Living in a comparatively under-populated city like Auckland (compared to say the large cities of Europe, or North and South America), it might at first glance seem difficult to get the point of Yona Lee‘s sprawling and amusing installation of stainless steel tubing that meanders through the floors, walls (and at times ceilings) of the corridors, courtyard and many of the rooms of Te Tuhi. Her measured out, bent, cut, fitted and supported railings, with their added unexpected accessories such as working shower nozzles, bunks, bus straps, electric buzzers, mops, music stands, and illuminated light globes, may have strong overtones of Surrealism or even botanical science-fiction, but they also have connotations of crowd control and manipulation of restless (possibly densely packed) human bodies.
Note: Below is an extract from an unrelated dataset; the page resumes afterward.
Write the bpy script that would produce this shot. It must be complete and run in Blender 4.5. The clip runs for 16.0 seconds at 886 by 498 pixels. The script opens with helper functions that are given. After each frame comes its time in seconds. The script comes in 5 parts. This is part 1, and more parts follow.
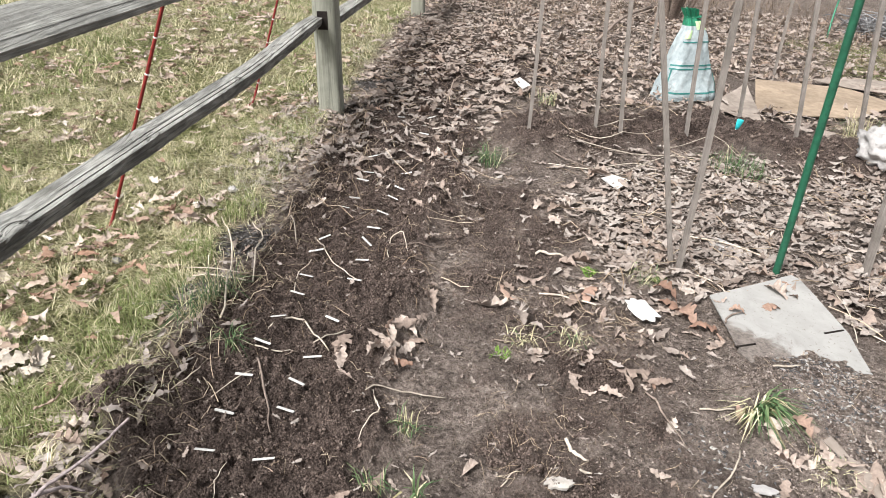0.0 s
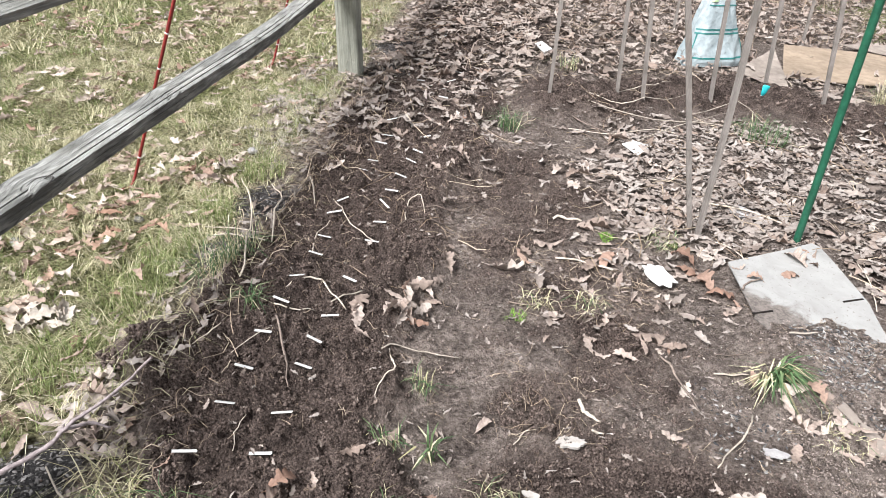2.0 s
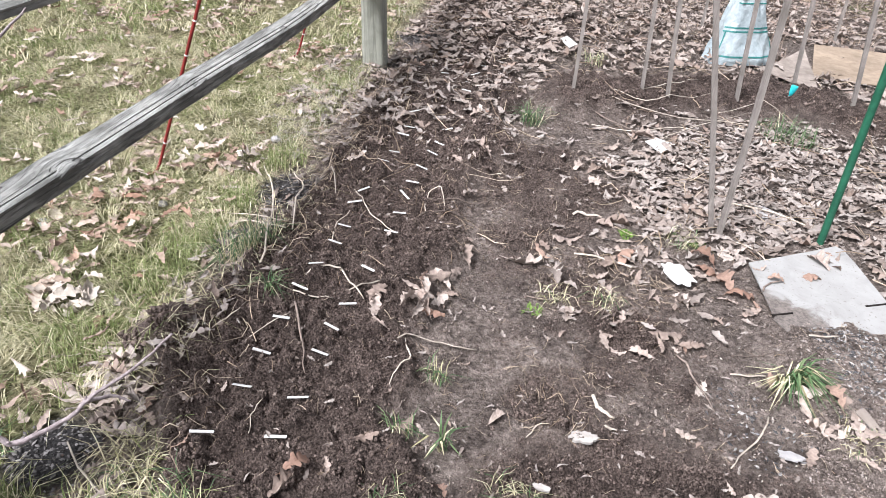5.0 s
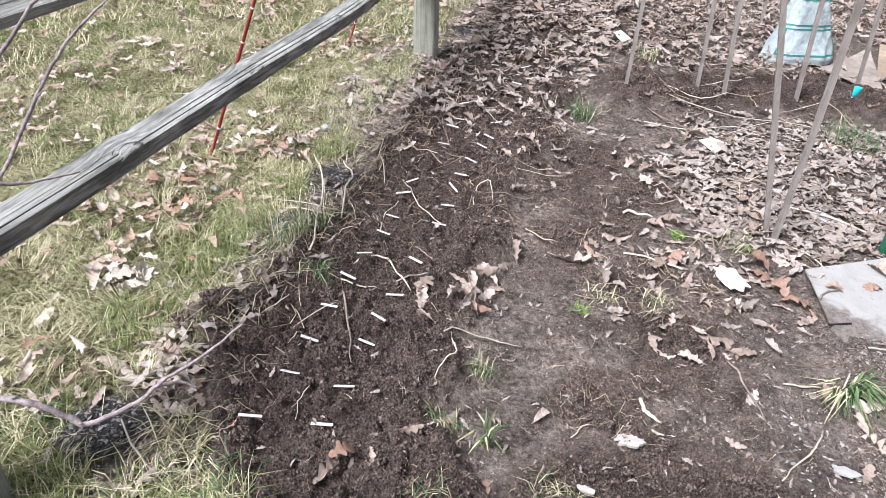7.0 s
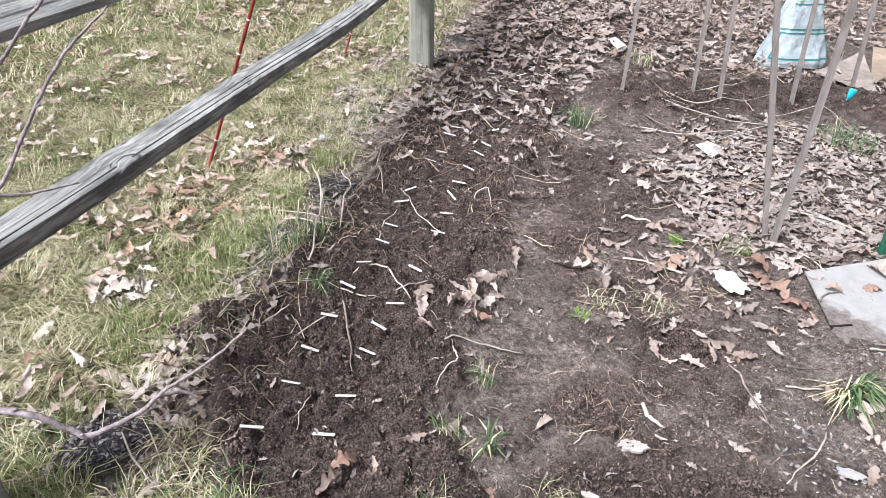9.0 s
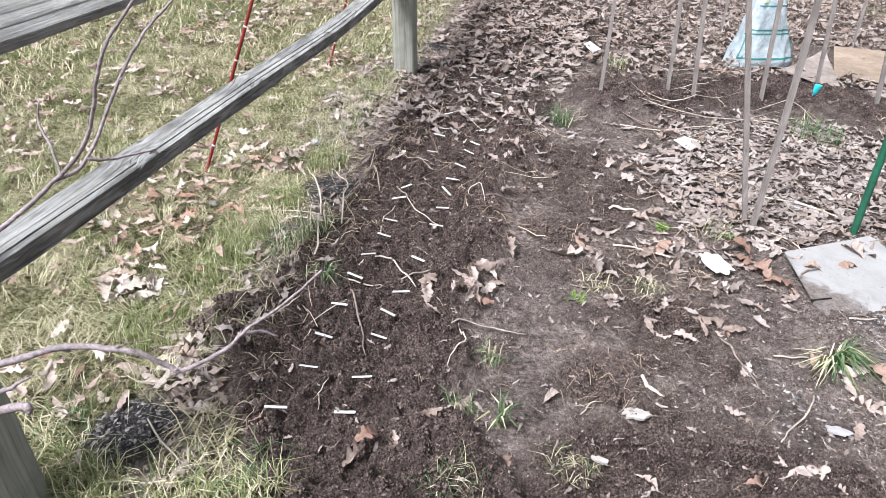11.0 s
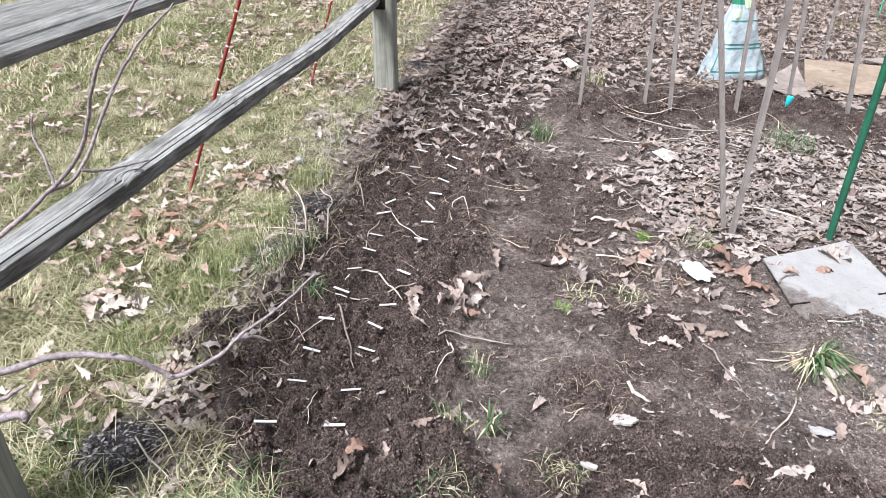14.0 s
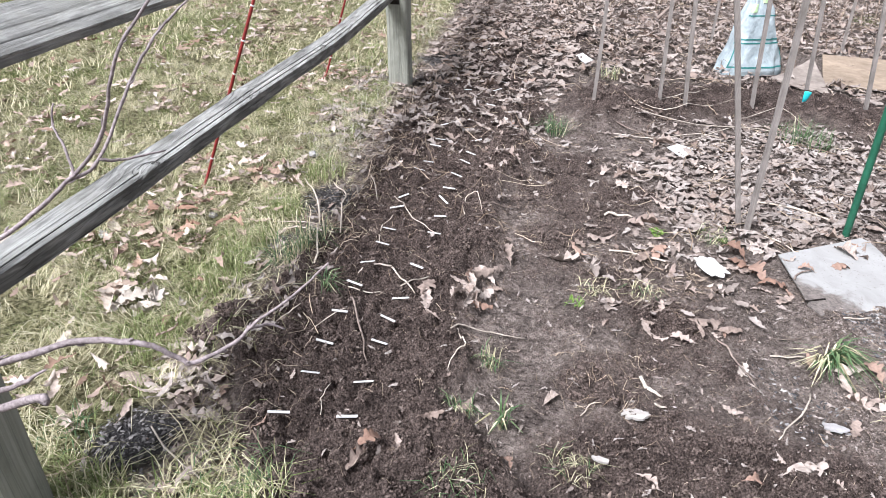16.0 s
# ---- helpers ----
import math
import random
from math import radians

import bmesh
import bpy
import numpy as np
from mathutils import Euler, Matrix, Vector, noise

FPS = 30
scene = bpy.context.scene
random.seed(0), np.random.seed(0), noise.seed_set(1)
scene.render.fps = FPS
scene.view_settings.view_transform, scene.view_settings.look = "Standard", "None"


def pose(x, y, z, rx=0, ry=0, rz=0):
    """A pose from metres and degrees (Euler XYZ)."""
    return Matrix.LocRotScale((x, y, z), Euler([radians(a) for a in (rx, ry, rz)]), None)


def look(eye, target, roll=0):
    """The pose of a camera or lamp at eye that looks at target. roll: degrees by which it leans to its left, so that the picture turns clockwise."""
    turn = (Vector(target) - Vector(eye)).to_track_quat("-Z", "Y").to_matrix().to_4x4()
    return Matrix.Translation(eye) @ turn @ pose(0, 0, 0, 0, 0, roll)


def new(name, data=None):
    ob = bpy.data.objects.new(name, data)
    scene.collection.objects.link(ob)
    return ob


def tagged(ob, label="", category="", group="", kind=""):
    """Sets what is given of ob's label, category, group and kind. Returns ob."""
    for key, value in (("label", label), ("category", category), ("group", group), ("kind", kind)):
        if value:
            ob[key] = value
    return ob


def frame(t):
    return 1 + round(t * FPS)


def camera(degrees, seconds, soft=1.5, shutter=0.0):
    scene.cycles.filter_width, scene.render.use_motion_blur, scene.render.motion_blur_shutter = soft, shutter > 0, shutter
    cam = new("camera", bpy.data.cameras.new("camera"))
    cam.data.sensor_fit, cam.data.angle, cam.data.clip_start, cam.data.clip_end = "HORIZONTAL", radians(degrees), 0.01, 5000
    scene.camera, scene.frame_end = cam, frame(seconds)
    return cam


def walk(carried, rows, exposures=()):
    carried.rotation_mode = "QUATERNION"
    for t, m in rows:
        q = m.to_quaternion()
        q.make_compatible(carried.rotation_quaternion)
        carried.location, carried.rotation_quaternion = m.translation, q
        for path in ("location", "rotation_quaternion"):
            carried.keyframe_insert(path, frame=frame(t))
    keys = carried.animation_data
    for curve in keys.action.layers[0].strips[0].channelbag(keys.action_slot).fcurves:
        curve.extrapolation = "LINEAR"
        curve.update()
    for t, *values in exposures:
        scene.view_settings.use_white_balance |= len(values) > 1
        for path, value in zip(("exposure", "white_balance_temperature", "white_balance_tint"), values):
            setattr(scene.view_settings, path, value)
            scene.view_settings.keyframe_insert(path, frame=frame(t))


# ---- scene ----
cam = camera(66.4, 16.0, 0.75)
PATH = [
    (0, (0.314, 0.058, 1.391), (0.16, 1.8, 0.421), 1.2),
    (0.5, (0.303, 0.054, 1.386), (0.148, 1.778, 0.384), 1.6),
    (1, (0.303, 0.057, 1.387), (0.14, 1.763, 0.355), 1.8),
    (1.5, (0.312, 0.05, 1.388), (0.135, 1.752, 0.353), 1.6),
    (2, (0.321, 0.041, 1.379), (0.12, 1.729, 0.326), 1.1),
    (2.5, (0.322, 0.039, 1.381), (0.104, 1.724, 0.326), 0.7),
    (3, (0.321, 0.041, 1.38), (0.105, 1.729, 0.33), 1.0),
    (3.5, (0.314, 0.042, 1.388), (0.079, 1.746, 0.367), 1.0),
    (4, (0.324, 0.046, 1.388), (0.1, 1.743, 0.353), 1.4),
    (4.5, (0.334, 0.039, 1.385), (0.118, 1.727, 0.333), 1.2),
    (5, (0.326, 0.03, 1.377), (0.07, 1.701, 0.308), 1.7),
    (5.2, (0.317, 0.033, 1.375), (0.035, 1.693, 0.295), 1.7),
    (7.3, (0.287, 0.037, 1.377), (-0.079, 1.672, 0.284), 1.7),
    (7.5, (0.291, 0.034, 1.372), (-0.076, 1.674, 0.288), 1.5),
    (8, (0.291, 0.035, 1.372), (-0.071, 1.68, 0.294), 1.2),
    (8.5, (0.284, 0.038, 1.37), (-0.077, 1.685, 0.294), 1.2),
    (9, (0.285, 0.035, 1.372), (-0.076, 1.686, 0.301), 1.0),
    (9.5, (0.291, 0.026, 1.372), (-0.073, 1.676, 0.302), 0.7),
    (11.8, (0.193, -0.148, 1.343), (-0.054, 1.559, 0.329), 1.1),
    (12, (0.195, -0.146, 1.343), (-0.048, 1.563, 0.331), 1.4),
    (12.5, (0.215, -0.132, 1.339), (-0.04, 1.569, 0.319), 0.6),
    (13, (0.213, -0.133, 1.345), (-0.036, 1.572, 0.329), 0.1),
    (13.5, (0.215, -0.135, 1.347), (-0.024, 1.58, 0.347), 0.1),
    (14, (0.217, -0.136, 1.345), (-0.032, 1.585, 0.356), -0.0),
    (14.5, (0.217, -0.139, 1.348), (-0.038, 1.583, 0.364), -0.4),
    (15, (0.216, -0.147, 1.35), (-0.042, 1.574, 0.364), 0.6),
    (15.5, (0.22, -0.149, 1.345), (-0.052, 1.571, 0.361), 0.4),
    (16, (0.219, -0.145, 1.341), (-0.067, 1.564, 0.343), -0.3),
]
walk(cam, [(t, look(eye, target, roll)) for t, eye, target, roll in PATH], [(0.0, 1.03, 6480, 10), (0.8, 1.13, 6380, 10), (4.0, 1.16, 6110, 13), (7.3, 1.17, 5960, 14), (16.0, 1.17, 5930, 14)])

# ---- light ----
world = bpy.data.worlds.new("overcast_sky")
scene.world = world
world.use_nodes = True
wn = world.node_tree.nodes
wl = world.node_tree.links
sky = wn.new("ShaderNodeTexSky")
sky.sky_type = "NISHITA"
sky.sun_disc = False
sky.sun_elevation = radians(54)
sky.sun_rotation = radians(221)
sky.air_density, sky.dust_density = 1.0, 3.0
soften = wn.new("ShaderNodeHueSaturation")
soften.inputs["Saturation"].default_value = 0.12
wl.new(sky.outputs["Color"], soften.inputs["Color"])
wl.new(soften.outputs["Color"], wn["Background"].inputs["Color"])
wn["Background"].inputs["Strength"].default_value = 0.088

sun_data = bpy.data.lights.new("sun", "SUN")
sun_data.energy = 3.3
sun_data.angle = radians(20)
sun_data.color = (1.0, 0.985, 0.965)
sun = new("sun", sun_data)
sun.matrix_world = look((-2.9, -1.3, 7), (0.4, 2.5, 0))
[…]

Dense linear horizontal obstacles prevent any visitor having effortless spatial access, for the building’s internal volumes are now crisscrossed with an intervening grid. Within this winding, zigzagging labyrinth the attached domestic items range from tables and swings to mailboxes, rubbish tins, tailors’ dummies, umbrellas and brooms. The construction invites playful participation and bodily action - particularly involving arms or hands.
This complex barrier - part jungle gym, part ticket queue organiser, part fetish provider - that so effectively penetrates the heart of the Te Tuhi building, can be extended metaphorically to become a symbolic mechanism for the processes behind creation of the civic self, or the socially ‘productive’, individual human subject. Coerced bodily ‘guidance’(such as that used in airport check-ins or European picture theatres) - or (more subtly) socially advantageous personality construction - is the dominant interpretative mood.
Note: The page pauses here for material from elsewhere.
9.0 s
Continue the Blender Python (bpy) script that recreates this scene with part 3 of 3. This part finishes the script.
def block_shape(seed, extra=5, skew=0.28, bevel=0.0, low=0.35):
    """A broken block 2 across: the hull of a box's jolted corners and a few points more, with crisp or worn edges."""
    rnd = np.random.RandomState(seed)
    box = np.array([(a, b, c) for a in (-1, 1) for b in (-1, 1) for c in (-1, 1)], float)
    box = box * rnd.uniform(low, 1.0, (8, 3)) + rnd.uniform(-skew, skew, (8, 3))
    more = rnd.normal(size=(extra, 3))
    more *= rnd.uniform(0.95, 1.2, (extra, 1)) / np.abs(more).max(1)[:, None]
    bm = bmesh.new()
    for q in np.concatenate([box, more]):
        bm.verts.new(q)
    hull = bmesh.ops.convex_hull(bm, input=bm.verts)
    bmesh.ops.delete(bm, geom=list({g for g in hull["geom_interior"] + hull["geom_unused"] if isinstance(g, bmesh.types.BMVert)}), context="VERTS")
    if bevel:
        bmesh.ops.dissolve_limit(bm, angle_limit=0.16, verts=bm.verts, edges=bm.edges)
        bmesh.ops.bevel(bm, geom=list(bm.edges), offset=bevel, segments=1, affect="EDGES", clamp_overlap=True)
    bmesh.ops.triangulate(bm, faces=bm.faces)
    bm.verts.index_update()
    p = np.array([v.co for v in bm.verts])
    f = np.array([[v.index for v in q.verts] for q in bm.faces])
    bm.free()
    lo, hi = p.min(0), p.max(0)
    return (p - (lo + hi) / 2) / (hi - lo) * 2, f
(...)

For the latter, it is as if the imposing horizontal steel restraints represent those invisible implementers of social mores that determine and regulate acceptable behaviour. Their ubiquity and density seems to emphasise a symbolism around psychological and community safety - alluding to issues pertaining to what is deemed firstly physically and secondly mentally dangerous.
Most obviously, the safety of the body is a salient theme. Amongst the attached items we have the cleaniness of the living space such as mops, brooms and rubbish tins, the hygiene of the body with showers and taps, and the protection of it from the elements with umbrellas, clothing (tailors’ dummies), and safe public transport (bus straps).
Then there is the other interpretative possibility. You could argue that the barriers reference (by implication) protection from socially damaging and destructive value systems such as racism, sexism, homophobia, ageism, class snobbery etc., that they allude to hidden hostilities that rise to the surface on certain occasions. The steel barriers here are visually unavoidable, but they are so obvious and so dense that there does seem to be a symbolic level that goes beyond the mere protection of the corporeal - a meditation on ‘safety’ in its psychological sense, an espousal of an ideal harmonious world where communities can interact happily (enjoy each other’s distinctive differences) and individuals do their daily tasks free from violence and prejudice.
Going on this reading, it might be claimed that Lee has produced the best kind of activist art, one that is subtle and understated, that has a symbolism that is not heavyhanded, menacing, shrill or declamatory. Its quirky dreamlike poetic qualities draw you in via their incongruous and funny juxtapositions, but with something else going on that is profound, about social relationships, their consequences, and what happens when two strangers meet for the first time.